- **To be done**
Give the material once more, word for word, without any images.

□ □ □ □

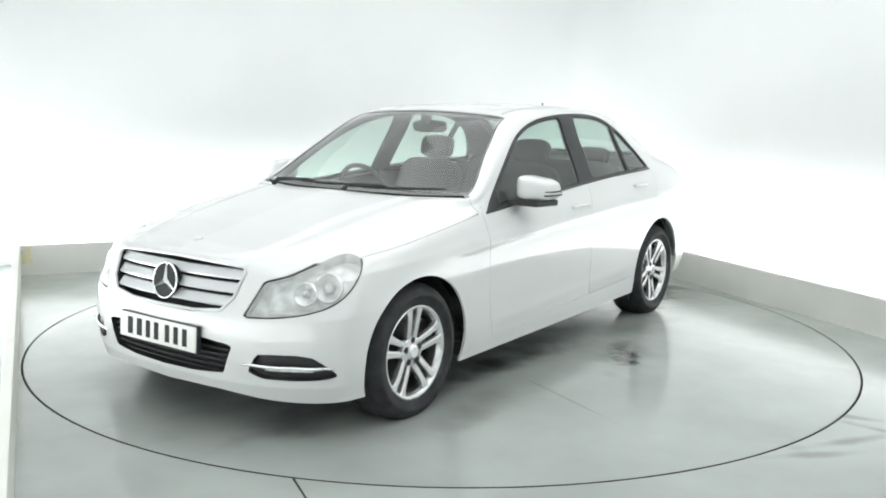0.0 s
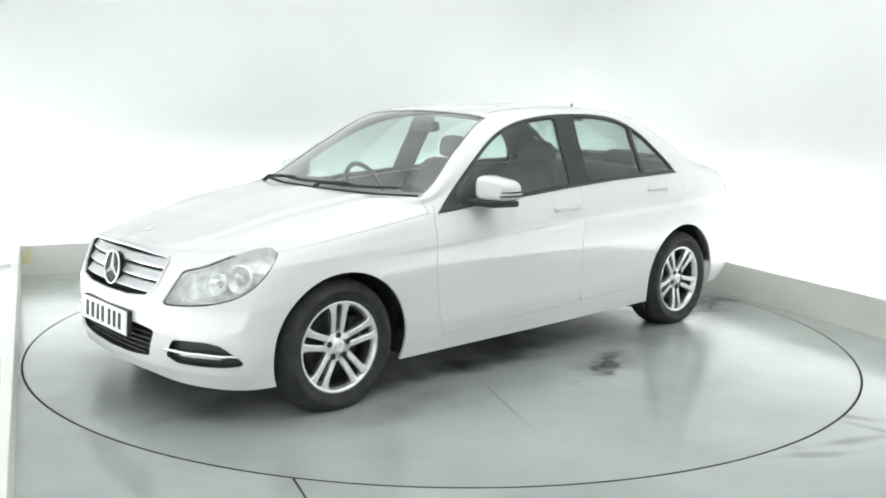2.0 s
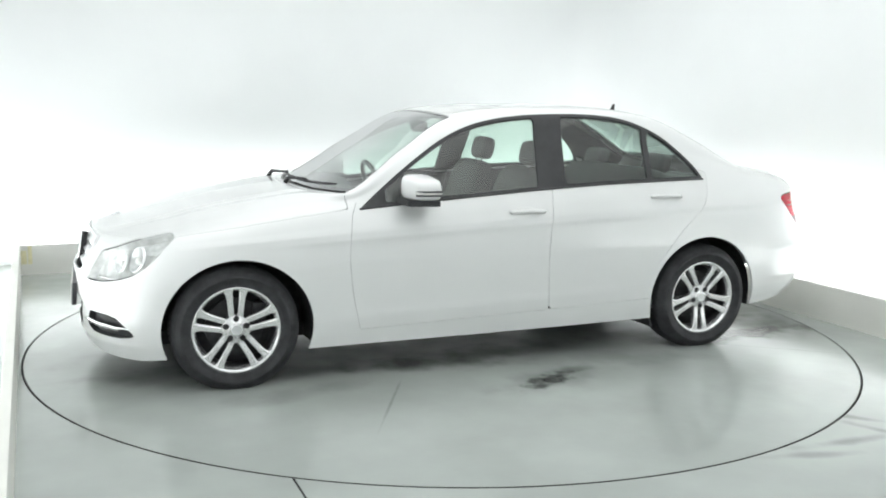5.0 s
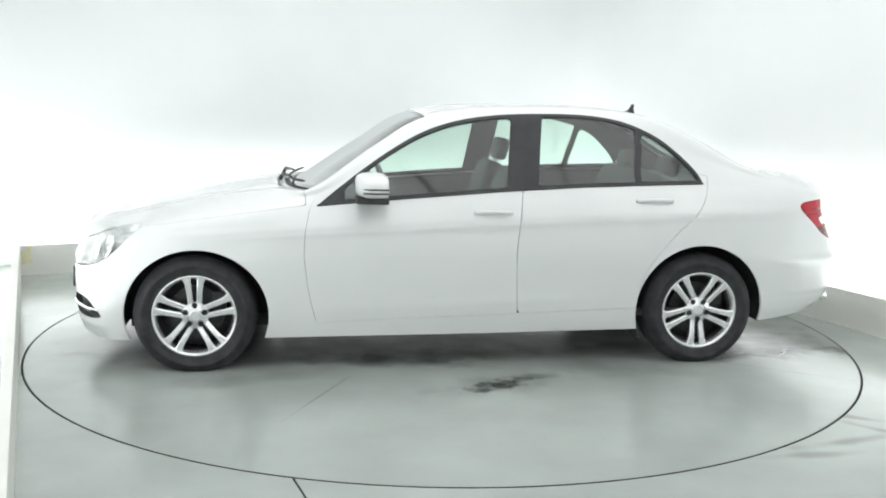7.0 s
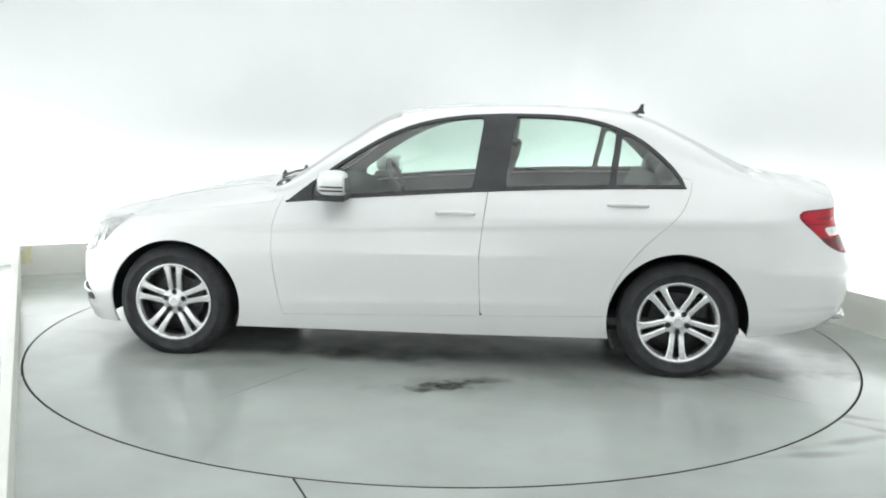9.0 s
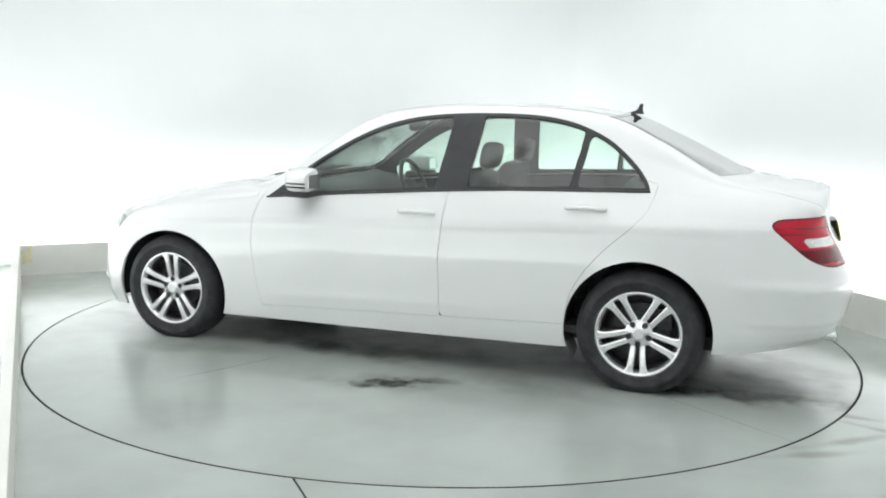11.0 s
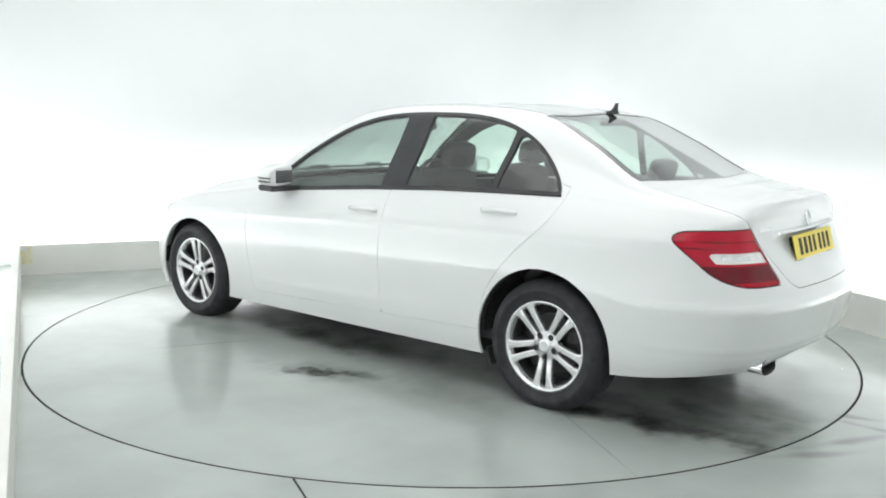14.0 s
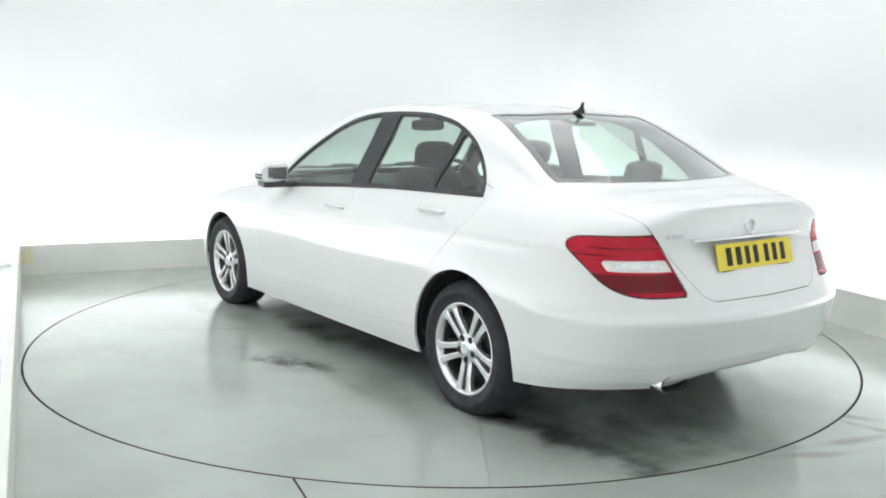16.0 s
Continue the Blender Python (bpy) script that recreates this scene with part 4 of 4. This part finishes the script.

□ □ □ □

- **Response to this exercise**
0.0 s
2.0 s
5.0 s
7.0 s
9.0 s
11.0 s
14.0 s
16.0 s
Continue the Blender Python (bpy) script that recreates this scene with part 4 of 4. This part finishes the script.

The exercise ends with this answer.